Well, I just finished 5 months of Chemotherapy.  An event that I am hoping is truly only a once in my lifetime experience.  It’s a gnarly thing to go through.  It was like having the flu for 5 months. I will now have a CAT Scan in mid-March and I am praying and projecting for super positive results.  I’ll let you know on that as soon as I have the results.  Keep your fingers crossed for me and keep sending those wonderful prayers that I keep receiving from you all. 

So, now that that part of the journey is complete I am giving myself a chance to breathe, recuperate and recover.  It’s amazing how much energy it can take just to try to stay even.  I can finally let my hair down as we say…though there is not much of that left.  I lost a lot of it after 2 months of the chemo but still there is some.  Maybe it will grow back.  I am learning not to be too attached!  Thank God for turban fashion.  At least my beard hair remains.  I’ve had that for 47 years and may not recognize myself without it. 

I have to say that I am appreciating myself greatly at the moment.  And thanks to you all and your continued support I am here to tell the tale.  High fives, hugs and kisses all around.  There were many moments of having to “dig deep” to find that deep inner strength…Probably deeper than I have ever dug before.  In Kundalini Yoga, we have a mantra, Keep Up!  We say it is the Maha (Great) Mantra of the Aquarian Age.  Keep Up and you’ll be kept up.  When you are looking life in the eye and possibly seeing the end of it, you have to ask, is there a choice?  For me, there wasn’t one so, I kept up.  Especially those mornings of going to the hospital for a 6 hour chemotherapy drip and knowing that the next 5-6 days I would probably be feeling the worst I have ever felt.  I kept my 2 mantras going….Keep Up!  and “I choose Life”.  So far they have worked and I am keeping them going.    

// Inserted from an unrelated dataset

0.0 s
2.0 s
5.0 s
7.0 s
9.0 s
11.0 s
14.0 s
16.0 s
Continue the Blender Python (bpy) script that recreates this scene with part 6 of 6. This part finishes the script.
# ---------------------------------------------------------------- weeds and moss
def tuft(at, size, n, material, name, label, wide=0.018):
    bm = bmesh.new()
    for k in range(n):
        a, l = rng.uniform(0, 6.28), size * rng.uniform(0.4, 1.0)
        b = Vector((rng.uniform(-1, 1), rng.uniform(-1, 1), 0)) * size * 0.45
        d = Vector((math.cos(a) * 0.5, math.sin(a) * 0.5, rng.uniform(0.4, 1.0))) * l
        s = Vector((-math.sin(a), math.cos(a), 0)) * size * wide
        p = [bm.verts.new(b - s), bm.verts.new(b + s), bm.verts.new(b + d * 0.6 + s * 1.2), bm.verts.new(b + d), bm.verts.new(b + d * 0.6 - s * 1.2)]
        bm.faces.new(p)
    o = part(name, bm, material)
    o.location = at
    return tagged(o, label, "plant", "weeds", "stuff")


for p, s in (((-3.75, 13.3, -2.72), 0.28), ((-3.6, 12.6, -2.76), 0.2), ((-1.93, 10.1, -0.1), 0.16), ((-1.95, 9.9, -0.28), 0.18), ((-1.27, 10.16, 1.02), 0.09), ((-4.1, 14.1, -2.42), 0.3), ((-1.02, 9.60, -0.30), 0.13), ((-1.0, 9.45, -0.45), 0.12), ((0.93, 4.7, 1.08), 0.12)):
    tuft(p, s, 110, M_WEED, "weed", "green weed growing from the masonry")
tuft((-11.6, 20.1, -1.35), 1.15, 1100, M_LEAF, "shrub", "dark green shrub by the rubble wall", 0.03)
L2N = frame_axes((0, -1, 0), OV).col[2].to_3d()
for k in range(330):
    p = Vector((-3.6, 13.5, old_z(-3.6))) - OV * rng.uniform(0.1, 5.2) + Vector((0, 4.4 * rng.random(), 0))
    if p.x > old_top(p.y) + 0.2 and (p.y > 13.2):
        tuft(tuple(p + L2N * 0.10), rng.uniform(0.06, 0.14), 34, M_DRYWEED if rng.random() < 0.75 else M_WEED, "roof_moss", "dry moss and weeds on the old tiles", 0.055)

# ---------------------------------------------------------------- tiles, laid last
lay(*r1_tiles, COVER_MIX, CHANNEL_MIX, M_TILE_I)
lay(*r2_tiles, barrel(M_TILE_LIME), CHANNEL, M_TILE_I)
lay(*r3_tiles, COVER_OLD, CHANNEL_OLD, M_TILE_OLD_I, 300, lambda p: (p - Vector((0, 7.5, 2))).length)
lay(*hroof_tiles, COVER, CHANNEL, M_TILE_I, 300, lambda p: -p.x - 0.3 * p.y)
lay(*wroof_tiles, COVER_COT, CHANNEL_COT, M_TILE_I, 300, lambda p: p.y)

I have found that for me, just putting one foot in front of the other becomes a magical formula.  Of course, I think that it depends on where you are going.  As they say, “If you don’t know where you are going, any road will take you there.” George Harrison   Good to know where you are going so you can recognize your destination when you arrive. 

Keeping your head in the game and maintaining a positive mental attitude is tantamount to healing. 

To this point, I have been taking a pretty traditional medical path with the operation, radiotherapy, chemotherapy etc.  To this I add lots of positive affirmation (non-stop), meditation and long deep breathing.  As well, I am a vegetarian and eat a fairly disciplined diet…every now and then perhaps a little sweet indulgence but you have to enjoy living as well as your discipline. 

And now that the chemo is finished and once I recover my digestion, I plan on doing some cleansing to clear a lot of the toxins from the chemo though I have to wait awhile before I am fully ready for that. 

In the meantime, I am doing my meditations.  One of them is “Healthy Am I, Happy Am I, Holy Am I”.  I repeat that mantra and visualize myself in golden healing light especially in the abdomen lymph area where I had the two tumors.  Hoping to see soon that they are gone. 

I am also doing the meditation, “Releasing Fear of the Future”.  It’s not so much that I have fear but maybe a little anxiety.  I have no idea what comes next but as I have said, I continue to be positive and project for super positive results.  Do you remember that we call waiting for the SCAN and its results, “Scan-xiety”?  We just don’t know what’s coming but so far so good and I look forward to that continuing. 

Here is the Meditation.

I do this for 11 minutes every day.  When I am feeling low energy, I will do it laying down.  

I thank each of you for your on-going support and prayers.  I’ll let you know the results of my CAT Scan as soon as I have them!